By: John A. Baden, Ph.D.
Posted on February 08, 2017 FREE Insights Topics:

The federal government owns over one quarter of America’s land, some 28%. West of the Mississippi the proportion increases to roughly one half. In Utah it’s 70%, Nevada 85%, and California over 45%. In marked contrast federal holdings in Illinois, Indiana, and Iowa average one percent. That’s 1.0%.

Why the difference? Mainly because the land in these Midwestern states was worth homesteading. The land is productive. Crops, including timber, like to grow where it’s warm, wet and low. These are the conditions for naturally high biomass production. (Only due to irrigation does our ranch produce six tons of alfalfa per acre. Our dry land yields a quarter of that.)

Much of the West is high, dry, cold or all three. Such land was not worth the effort, or actually impossible, to prove up as viable homesteads. Many homestead families failed and the land abandoned to the government or bought by ranchers. Only a fifth of the post WWI homesteaders in NE Montana succeeded. Four generations later, circumstances still wring out some the survivors. And opportunities elsewhere are enticing.

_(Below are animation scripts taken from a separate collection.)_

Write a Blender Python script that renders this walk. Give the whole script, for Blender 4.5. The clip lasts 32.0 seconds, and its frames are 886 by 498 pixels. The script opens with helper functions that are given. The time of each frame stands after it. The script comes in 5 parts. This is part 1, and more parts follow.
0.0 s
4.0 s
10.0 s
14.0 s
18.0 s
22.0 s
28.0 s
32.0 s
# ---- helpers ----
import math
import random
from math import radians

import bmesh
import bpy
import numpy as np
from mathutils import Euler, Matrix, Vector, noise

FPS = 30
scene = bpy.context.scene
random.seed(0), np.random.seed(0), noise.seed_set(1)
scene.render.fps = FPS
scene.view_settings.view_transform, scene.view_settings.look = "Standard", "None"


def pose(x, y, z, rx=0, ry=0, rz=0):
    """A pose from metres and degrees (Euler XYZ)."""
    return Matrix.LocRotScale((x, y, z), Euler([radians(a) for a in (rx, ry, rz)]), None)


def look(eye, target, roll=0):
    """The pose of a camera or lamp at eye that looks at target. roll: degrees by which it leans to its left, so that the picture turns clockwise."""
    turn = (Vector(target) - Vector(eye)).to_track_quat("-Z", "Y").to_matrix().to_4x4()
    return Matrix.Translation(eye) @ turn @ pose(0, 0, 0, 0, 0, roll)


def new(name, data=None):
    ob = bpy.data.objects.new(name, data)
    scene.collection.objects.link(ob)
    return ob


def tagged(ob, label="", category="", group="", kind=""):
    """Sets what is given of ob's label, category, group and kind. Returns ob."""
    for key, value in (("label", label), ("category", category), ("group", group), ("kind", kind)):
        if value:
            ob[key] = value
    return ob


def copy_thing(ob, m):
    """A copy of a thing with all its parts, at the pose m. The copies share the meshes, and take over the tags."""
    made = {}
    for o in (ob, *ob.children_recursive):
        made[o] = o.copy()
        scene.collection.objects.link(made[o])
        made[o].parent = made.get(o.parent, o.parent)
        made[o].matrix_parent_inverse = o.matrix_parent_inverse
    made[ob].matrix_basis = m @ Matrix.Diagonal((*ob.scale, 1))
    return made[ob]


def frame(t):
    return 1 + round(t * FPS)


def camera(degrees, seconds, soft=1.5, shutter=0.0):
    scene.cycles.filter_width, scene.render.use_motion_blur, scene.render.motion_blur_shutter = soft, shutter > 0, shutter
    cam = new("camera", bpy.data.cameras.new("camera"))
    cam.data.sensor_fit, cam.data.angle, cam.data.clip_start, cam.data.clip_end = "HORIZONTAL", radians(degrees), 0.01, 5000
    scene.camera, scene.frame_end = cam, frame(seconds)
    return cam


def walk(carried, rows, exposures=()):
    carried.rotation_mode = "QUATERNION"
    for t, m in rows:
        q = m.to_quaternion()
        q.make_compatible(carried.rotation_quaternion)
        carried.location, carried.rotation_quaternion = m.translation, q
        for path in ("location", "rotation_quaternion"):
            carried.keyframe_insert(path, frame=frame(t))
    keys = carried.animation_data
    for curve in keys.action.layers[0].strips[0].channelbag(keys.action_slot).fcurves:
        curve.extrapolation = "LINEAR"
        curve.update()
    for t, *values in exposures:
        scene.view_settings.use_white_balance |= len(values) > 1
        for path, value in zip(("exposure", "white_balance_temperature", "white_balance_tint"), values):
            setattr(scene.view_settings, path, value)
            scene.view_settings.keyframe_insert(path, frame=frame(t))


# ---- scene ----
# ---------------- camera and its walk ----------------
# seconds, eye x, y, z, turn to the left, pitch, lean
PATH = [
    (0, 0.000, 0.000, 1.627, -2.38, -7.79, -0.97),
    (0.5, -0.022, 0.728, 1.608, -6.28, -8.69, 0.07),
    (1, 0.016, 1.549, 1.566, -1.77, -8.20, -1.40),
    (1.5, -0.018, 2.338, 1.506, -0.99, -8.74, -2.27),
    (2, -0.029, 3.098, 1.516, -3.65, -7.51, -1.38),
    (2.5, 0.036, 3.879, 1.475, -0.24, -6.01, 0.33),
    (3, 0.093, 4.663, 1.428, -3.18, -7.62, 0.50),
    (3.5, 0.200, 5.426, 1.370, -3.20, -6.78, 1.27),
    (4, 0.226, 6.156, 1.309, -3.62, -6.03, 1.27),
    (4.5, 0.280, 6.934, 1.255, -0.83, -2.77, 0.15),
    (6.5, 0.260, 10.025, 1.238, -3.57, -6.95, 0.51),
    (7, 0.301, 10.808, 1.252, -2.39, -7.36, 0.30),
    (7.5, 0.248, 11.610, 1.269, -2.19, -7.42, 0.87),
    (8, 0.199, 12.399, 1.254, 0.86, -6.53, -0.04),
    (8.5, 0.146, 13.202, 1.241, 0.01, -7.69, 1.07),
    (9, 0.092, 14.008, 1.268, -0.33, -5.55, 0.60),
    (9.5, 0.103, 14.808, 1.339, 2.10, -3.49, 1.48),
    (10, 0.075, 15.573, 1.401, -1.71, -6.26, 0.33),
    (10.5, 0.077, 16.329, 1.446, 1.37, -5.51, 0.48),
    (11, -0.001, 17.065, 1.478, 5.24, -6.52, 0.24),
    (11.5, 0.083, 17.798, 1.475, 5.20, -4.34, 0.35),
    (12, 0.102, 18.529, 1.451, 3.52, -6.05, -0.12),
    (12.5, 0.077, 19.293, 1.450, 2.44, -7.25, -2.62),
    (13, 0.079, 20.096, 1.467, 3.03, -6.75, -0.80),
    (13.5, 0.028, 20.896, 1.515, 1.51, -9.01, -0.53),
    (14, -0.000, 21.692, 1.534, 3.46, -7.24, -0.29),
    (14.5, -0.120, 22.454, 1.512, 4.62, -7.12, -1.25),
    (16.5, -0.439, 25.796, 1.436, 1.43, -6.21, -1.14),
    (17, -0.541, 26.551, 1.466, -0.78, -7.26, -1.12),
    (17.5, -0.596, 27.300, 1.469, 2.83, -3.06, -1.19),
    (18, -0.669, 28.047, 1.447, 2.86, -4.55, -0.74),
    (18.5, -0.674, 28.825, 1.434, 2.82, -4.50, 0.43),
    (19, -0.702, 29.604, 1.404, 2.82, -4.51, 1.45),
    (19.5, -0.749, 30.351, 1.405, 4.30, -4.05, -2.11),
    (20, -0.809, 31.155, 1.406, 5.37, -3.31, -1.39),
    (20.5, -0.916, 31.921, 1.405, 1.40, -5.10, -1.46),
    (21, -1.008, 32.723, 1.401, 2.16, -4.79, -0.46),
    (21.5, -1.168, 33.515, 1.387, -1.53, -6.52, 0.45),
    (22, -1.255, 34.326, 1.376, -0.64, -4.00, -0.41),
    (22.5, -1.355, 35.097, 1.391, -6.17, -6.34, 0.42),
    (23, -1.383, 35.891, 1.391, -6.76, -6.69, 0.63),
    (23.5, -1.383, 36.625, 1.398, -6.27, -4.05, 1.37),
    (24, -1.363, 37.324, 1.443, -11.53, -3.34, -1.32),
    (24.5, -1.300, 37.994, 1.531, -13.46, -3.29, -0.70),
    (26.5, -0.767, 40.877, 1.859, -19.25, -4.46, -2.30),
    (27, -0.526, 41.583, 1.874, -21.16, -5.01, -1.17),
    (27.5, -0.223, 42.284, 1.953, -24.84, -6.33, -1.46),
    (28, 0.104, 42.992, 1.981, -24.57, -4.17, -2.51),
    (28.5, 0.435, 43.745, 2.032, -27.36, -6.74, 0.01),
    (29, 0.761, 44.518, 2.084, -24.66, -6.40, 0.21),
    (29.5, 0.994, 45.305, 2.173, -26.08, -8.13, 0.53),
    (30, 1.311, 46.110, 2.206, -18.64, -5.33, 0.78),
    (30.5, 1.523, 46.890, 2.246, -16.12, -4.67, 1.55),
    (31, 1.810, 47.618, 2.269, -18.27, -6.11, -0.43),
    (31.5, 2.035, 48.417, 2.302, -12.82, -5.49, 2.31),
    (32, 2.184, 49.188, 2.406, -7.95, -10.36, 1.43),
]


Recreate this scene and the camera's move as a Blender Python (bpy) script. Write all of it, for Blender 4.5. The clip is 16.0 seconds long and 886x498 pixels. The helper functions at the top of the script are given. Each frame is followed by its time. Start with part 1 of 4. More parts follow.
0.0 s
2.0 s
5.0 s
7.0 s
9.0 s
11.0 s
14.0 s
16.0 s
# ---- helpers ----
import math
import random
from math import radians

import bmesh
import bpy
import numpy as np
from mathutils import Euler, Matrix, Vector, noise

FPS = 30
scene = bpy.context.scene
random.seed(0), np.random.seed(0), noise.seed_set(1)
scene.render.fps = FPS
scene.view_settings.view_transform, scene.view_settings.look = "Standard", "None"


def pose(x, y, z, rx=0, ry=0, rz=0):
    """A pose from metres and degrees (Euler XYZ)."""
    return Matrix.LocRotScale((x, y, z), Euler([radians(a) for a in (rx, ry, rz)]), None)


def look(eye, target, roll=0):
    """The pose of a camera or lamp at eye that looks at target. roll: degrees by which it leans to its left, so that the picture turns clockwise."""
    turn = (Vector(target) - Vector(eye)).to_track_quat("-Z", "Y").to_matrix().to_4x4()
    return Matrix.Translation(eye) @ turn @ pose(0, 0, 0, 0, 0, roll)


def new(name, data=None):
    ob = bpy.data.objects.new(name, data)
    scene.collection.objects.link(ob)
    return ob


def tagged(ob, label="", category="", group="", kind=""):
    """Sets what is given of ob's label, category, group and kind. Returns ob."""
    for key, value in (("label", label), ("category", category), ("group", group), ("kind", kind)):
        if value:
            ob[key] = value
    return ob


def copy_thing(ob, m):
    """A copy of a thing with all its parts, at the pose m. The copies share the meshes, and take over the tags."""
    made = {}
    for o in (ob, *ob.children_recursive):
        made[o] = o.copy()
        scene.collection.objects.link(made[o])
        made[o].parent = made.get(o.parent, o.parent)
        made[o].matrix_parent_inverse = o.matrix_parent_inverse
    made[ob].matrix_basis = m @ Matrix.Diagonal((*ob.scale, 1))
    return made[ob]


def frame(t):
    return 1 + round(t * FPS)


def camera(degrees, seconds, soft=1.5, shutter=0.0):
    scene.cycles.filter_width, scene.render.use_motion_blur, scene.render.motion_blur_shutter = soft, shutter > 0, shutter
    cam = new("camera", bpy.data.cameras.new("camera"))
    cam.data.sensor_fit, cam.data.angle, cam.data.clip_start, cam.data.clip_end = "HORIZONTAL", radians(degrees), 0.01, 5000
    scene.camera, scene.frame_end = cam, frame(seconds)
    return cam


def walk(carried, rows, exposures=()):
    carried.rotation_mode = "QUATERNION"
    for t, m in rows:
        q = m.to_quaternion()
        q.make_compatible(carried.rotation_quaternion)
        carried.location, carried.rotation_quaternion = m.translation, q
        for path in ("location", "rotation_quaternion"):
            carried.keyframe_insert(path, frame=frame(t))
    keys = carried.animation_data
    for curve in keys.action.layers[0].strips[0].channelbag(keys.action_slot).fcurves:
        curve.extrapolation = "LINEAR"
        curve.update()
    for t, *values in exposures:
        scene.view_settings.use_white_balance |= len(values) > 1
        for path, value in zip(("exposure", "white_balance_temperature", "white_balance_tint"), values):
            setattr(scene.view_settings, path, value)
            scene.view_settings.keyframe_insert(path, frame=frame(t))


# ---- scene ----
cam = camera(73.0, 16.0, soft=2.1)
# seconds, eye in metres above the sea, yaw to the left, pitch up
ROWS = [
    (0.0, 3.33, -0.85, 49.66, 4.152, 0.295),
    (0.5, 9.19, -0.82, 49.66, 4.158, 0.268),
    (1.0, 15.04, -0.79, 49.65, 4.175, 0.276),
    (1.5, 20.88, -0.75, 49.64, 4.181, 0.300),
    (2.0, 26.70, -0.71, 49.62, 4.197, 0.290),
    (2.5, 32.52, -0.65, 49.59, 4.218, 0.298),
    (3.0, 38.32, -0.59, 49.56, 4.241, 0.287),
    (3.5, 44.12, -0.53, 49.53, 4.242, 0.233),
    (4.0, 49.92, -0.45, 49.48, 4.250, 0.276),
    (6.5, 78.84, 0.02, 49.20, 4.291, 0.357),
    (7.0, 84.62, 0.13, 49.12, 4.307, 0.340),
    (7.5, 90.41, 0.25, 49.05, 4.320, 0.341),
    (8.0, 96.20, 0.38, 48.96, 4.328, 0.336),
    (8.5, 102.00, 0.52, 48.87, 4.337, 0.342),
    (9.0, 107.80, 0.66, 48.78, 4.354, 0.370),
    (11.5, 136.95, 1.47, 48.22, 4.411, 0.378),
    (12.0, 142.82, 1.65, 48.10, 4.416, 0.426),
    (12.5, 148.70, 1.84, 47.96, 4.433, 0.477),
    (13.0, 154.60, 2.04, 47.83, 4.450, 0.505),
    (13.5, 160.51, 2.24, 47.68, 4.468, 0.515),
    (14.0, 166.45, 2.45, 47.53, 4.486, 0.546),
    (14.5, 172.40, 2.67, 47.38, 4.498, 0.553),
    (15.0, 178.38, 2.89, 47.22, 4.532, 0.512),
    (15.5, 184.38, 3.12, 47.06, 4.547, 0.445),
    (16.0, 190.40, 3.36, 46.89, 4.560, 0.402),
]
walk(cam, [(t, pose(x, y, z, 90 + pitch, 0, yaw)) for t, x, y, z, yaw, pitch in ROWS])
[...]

Only mining, and in some places tourism, generate significant wealth, but hardly ever prosperity in great majority of the high, dry, and cold West. The West “mines” the national taxpayer via subsidies--but that is negative on net. In the political arena efficiency lacks a strong constituency so these wealth transfers will continue.  

Yet, some of the natives correctly assess the foregone wealth potential of the land caused by regulations and management by federal agencies. These are the obvious constraints on development. Every few years a small minority agitates to transfer federal lands “back” to the states. Why? The development interests believe that they have greater influence in state and local arenas and can more easily co-opt citizen lawmakers than the professionals in DC.

State lands are usually managed better on economic and ecological dimensions. Yet, the recurrent efforts to transfer lands to the states or private parties will fail—at least until the federal government is unable to meet its entitlement obligations.

Outdoors and sportsmen interests are wedded to the federal lands and their economic influence grows. Mean while, an ever-decreasing proportion of the West’s population works in mining, logging, and ranching. Further, most of the new arrivals, especially part timers, place a high value on having vast expanses of relatively unspoiled federal lands available for their pleasure.

We can expect occasional and sometimes dramatic outbursts from cultural remnants of the old west. The Bundy Ranch Nevada Standoff of 2014 is an example. In December of 2016 President Obama included it and Bears Ears in Southern Utah as part of our National Monument System. He stated: “"Today’s actions will help protect this cultural legacy and will ensure that future generations are able to enjoy and appreciate these scenic and historic landscapes. Importantly, today I have also established a Bears Ears Commission to ensure that tribal expertise and traditional knowledge help inform the management of the Bears Ears National Monument and help us to best care for its remarkable national treasures."

On February 6, 2017, six defendants in the Bundy case have began trial their federal trial. We’ve seen earlier versions of this movie. In the original versions it was Indians who lost their lands to alien invaders.